Однако если напряжение в отношениях пластически выраженного, реального и дематериализованного, трансматериализованного, не сублимируется через текст, разрешение его, как это показано у М. Пруста, может быть весьма драматичным: «…ценою наивысшего, непосильного для меня напряжения мускулов сбросив с себя, как ненужную скорлупу, воздух моей комнаты, я заменил его равным количеством воздуха венецианского, этой морской атмосферы, невыразимой, особенной, как атмосфера мечтаний, которые мое воображение вложило в имя „Венеция“, и тут я почувствовал, что страннм образом обесплотневаюсь; к этому ощущению тотчас же прибавилось то неопределенное ощущение тошноты, какое у нас обычно появляется вместе с острой болью в горле: меня пришлось уложить в постель, и горячка оказалась настолько упорной, что, по мнению доктора, мне сейчас нечего было и думать о поездке во Флоренцию и Венецию, и даже когда я поправлюсь окончательно, то мне еще целый год нельзя будет предпринимать какое бы то ни было путешествие, и я должен буду избегать каких бы то ни было волнений»[16].

В момент разрешения данного напряжения и возникают применительно к конкретному локусу эстетические или эстетизированные формы времени, пространства, миропорядка, виртуальной образности и т. д., которые нам предстоит рассмотреть.

Данная книга включает в себя ряд глав, связанных логикой движения от внешнего к внутреннему, от физического к метафизическому. Выбор тематики глав определяется степенью актуализации тех или иных сторон образа Венеции в русской литературной венециане. Одной из задач, которые автор пытался решить, является презентация самого литературного материала, разрозненно существующего, иногда полузабытого или просто малоизвестного.
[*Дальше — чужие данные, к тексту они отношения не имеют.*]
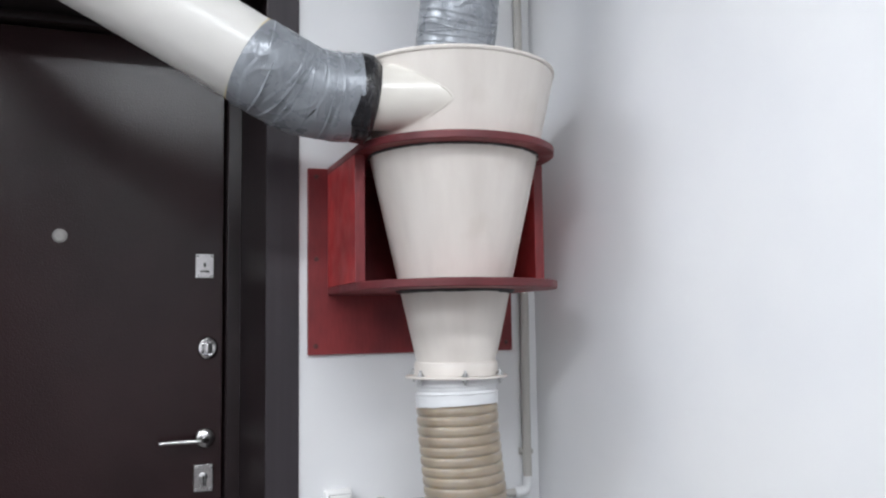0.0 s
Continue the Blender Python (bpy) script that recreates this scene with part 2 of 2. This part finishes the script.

Это потребовало обширного цитирования, что порой бывает чревато издержками иллюстративности, однако мы сознательно пошли на столь рискованный шаг, чтобы дать читателям наиболее живое и полное представление о русской венециане и облегчить работу будущих исследователей венецианского текста русской литературы.

Автор благодарит проф. Л. И. Журову, проф. Ю. Н. Чумакова, канд. филол. наук Н. Фет, д-ра Елену Фьерамонти за консультации и заинтересованное отношение к нашей работе.